It’s been quite an education reading Kate Bowler’s Blessed: A History of the American Prosperity Gospel alongside studying the Book of Job. One church member offered the observation that the counsel of Job’s friends sounds much like the prosperity gospel. The prosperity gospel is also known as the “health and wealth gospel” and the “Word of faith” movement. A more crass description of this teaching is “name it and claim it.” Here are two errors that are prominent in both the prosperity gospel and much of the counsel of Job’s friends.

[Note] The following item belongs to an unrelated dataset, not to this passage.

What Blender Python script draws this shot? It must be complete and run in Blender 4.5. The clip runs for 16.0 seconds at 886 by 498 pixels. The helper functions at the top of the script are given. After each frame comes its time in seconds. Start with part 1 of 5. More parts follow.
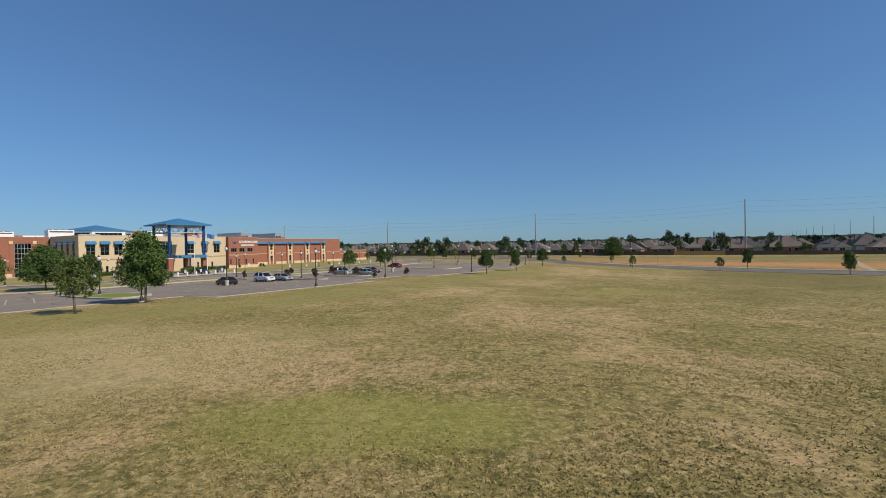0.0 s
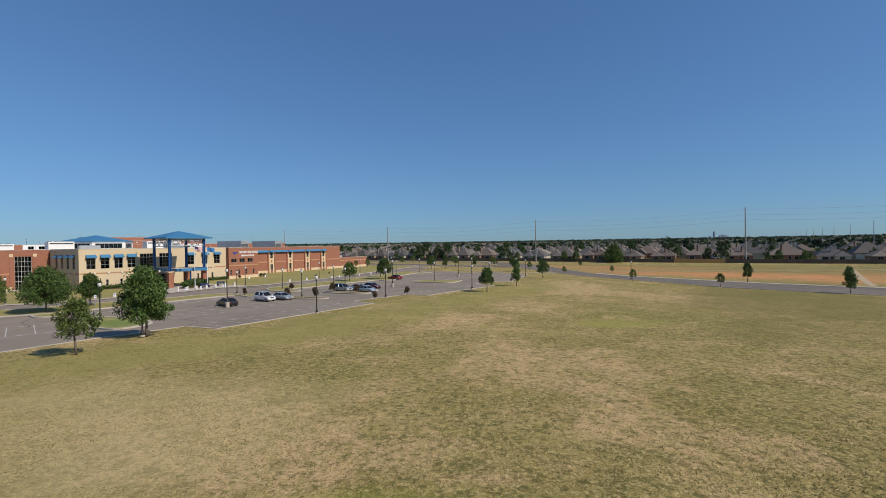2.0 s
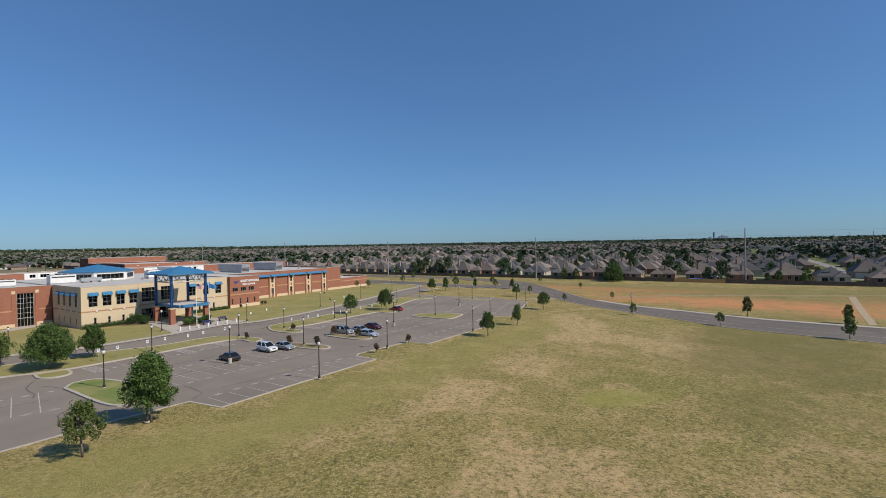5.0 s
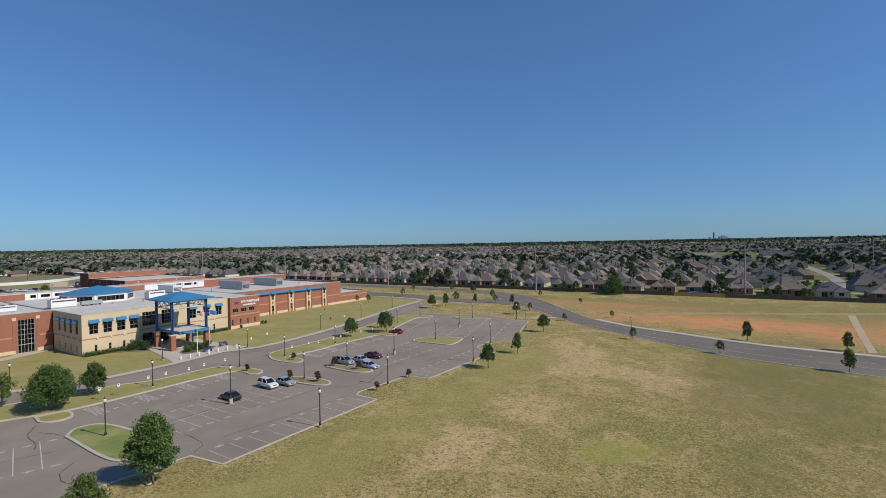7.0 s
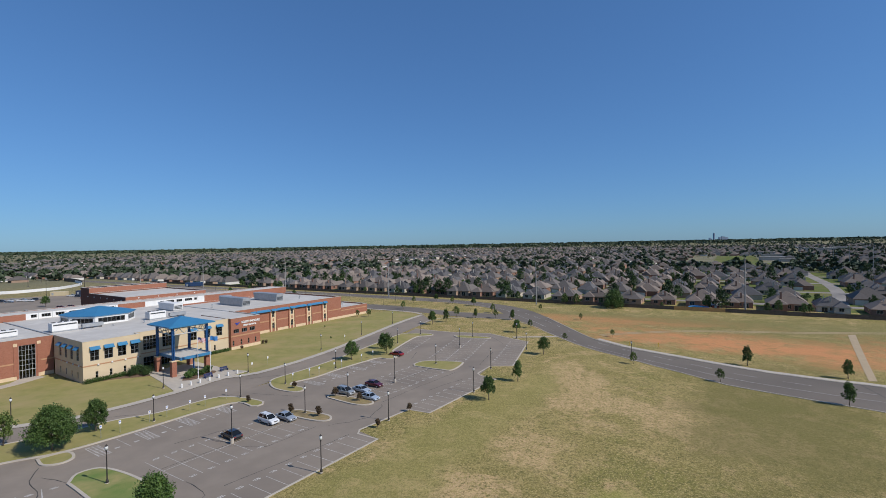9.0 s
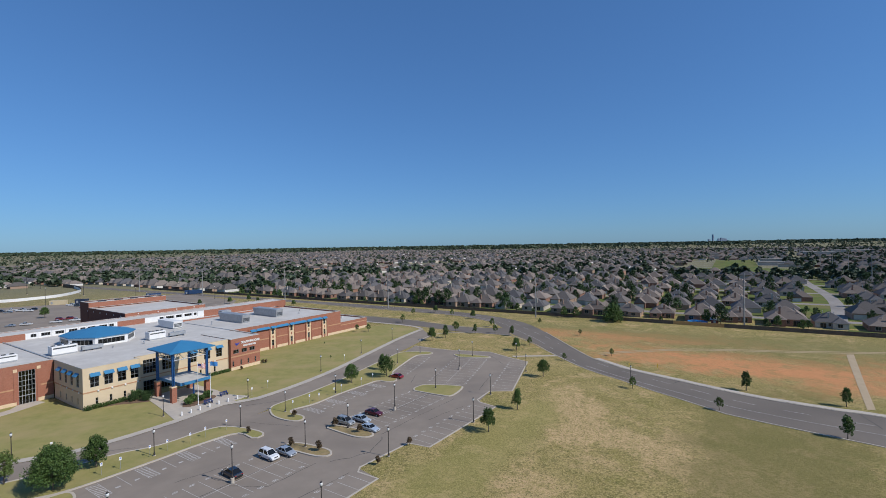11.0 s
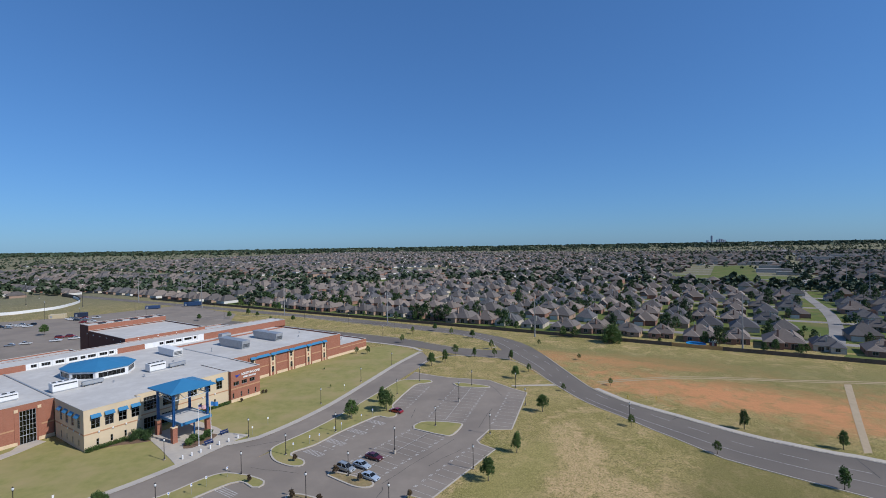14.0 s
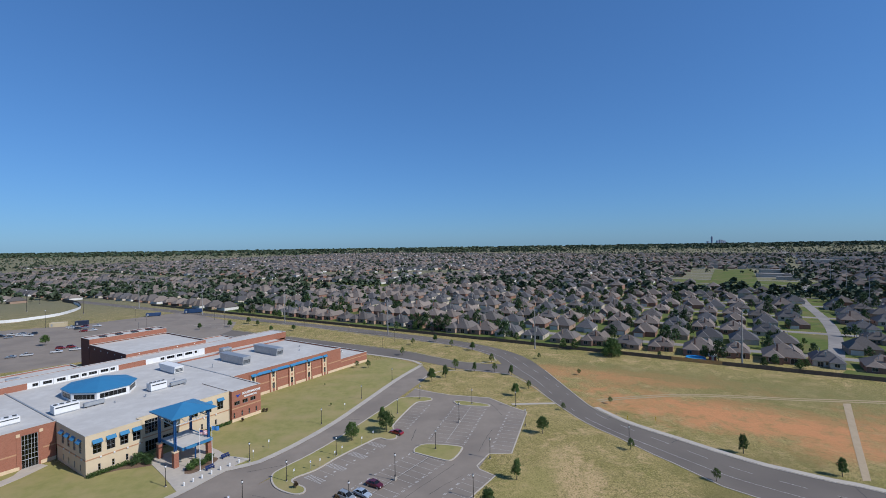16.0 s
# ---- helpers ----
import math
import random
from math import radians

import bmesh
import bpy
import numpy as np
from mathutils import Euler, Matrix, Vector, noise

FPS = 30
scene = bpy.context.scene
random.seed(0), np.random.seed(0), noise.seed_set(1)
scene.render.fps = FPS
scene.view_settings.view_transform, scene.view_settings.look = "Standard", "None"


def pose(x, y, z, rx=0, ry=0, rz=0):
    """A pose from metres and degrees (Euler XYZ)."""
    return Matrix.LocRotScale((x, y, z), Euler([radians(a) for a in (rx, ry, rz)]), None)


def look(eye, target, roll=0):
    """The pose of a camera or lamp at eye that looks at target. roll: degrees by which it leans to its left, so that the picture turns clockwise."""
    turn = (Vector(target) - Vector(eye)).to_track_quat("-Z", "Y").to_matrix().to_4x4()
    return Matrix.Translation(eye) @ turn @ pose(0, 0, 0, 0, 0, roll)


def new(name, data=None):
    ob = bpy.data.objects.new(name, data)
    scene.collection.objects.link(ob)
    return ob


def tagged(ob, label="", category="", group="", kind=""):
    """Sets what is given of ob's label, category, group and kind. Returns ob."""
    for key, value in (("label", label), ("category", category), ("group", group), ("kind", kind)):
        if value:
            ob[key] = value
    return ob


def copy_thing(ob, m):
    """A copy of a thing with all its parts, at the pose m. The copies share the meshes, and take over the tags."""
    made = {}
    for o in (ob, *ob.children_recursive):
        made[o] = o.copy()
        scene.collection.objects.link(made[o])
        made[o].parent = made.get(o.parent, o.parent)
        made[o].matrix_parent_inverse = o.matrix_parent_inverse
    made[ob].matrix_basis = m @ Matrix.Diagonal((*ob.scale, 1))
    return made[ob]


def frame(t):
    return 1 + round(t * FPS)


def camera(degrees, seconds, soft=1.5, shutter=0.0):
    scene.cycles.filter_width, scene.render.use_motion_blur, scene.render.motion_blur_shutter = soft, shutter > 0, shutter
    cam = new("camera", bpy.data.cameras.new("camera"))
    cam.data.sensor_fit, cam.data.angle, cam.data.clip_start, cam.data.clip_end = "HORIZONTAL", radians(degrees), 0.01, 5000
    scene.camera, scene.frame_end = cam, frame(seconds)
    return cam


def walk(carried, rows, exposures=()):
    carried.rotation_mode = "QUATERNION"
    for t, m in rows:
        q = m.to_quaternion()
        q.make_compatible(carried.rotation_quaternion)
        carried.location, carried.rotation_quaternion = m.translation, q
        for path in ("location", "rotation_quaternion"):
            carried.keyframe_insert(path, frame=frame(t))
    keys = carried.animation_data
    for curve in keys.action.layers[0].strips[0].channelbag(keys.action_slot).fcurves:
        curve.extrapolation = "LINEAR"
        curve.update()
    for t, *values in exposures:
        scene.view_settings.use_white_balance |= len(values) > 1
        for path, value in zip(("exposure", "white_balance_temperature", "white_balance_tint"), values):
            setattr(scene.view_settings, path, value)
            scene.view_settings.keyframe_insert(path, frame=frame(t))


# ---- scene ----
# Camera: a drone that climbs straight up from 6 m to 59 m.
cam = camera(88.0, 16.0, soft=0.9)
ROWS = [
    (0.0, 0.097, 0.302, 6.743, 0.099, -0.480, 1.005),
    (0.5, 0.085, 0.368, 7.412, 0.091, -0.538, 0.959),
    (1.0, 0.068, 0.418, 8.357, 0.081, -0.586, 0.914),
    (1.5, 0.046, 0.406, 9.457, 0.082, -0.604, 0.891),
    (2.0, 0.020, 0.371, 10.748, 0.079, -0.611, 0.882),
    (2.5, -0.005, 0.315, 12.286, 0.073, -0.604, 0.884),
    (3.0, -0.038, 0.239, 13.771, 0.079, -0.596, 0.897),
    (3.5, -0.071, 0.162, 15.293, 0.090, -0.591, 0.916),
    (4.0, -0.078, 0.107, 16.950, 0.090, -0.588, 0.933),
    (6.5, -0.014, -0.042, 25.674, 0.045, -0.618, 1.027),
    (7.0, -0.002, -0.062, 27.411, 0.056, -0.618, 1.041),
    (7.5, 0.008, -0.084, 29.111, 0.076, -0.614, 1.052),
    (8.0, 0.015, -0.120, 30.793, 0.094, -0.607, 1.061),
    (8.5, 0.003, -0.113, 32.530, 0.087, -0.613, 1.054),
    (9.0, -0.007, -0.133, 34.330, 0.061, -0.607, 1.035),
    (11.5, -0.082, -0.365, 42.994, -0.043, -0.555, 0.953),
    (12.0, -0.099, -0.423, 44.817, -0.048, -0.551, 0.947),
    (12.5, -0.112, -0.488, 46.624, -0.060, -0.559, 0.945),
    (13.0, -0.116, -0.557, 48.466, -0.087, -0.569, 0.935),
    (13.5, -0.118, -0.630, 50.319, -0.128, -0.581, 0.922),
    (14.0, -0.111, -0.728, 52.227, -0.150, -0.591, 0.913),
    (14.5, -0.108, -0.825, 54.070, -0.156, -0.600, 0.901),
    (15.0, -0.105, -0.918, 55.814, -0.149, -0.606, 0.882),
    (15.5, -0.102, -1.010, 57.510, -0.142, -0.613, 0.862),
    (16.0, -0.098, -1.101, 59.190, -0.134, -0.619, 0.842),
]
walk(cam, [(t, pose(x, y, z, 90 + pitch, roll, yaw)) for t, x, y, z, yaw, pitch, roll in ROWS],
     exposures=[(0.0, 0.0, 6680, 10), (4.0, 0.0, 6530, 10), (9.0, 0.0, 6090, 10), (16.0, 0.0, 5700, 10)])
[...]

An Unbiblical Anthropology. Both Job’s friends and the Word of Faith teachers bring God down to the level of humanity. Both the Creator/creature distinction and the holiness of God are slighted. Both create a world in which God can be placed in man’s debt. The reason why I point this out is that apart from the Creator/creature distinction and the holiness and justice of God, there is no room for the gospel. In this paradigm man, on his own, can achieve the righteousness of God apart from being born again, apart from a changed heart, and apart from the gracious enabling of the Holy Spirit. Having minimized “death in Adam,” they preclude “life in Christ.”
An Over-Realized Eschatology. Eschatology is the study of the “end times,” the “last things.” Both Job’s friends and the prosperity gospel bring all the blessings and judgments of the world to come into this world. There is only immediate blessing and immediate retribution. Our Lord Jesus first suffered, and then entered into glory. As those who are in Christ, this is what God has called us to as well. Suffering precedes glory. This was Peter’s stumbling block in Mark 8:32-33. He saw the glory of our Lord, but could not imagine the necessity of the suffering of our Lord. This paradigm makes the process of sanctification, which is a vital element in the Christian life, superfluous. “Without holiness, no man shall see the Lord.
In future posts, I’ll add more thoughts to this.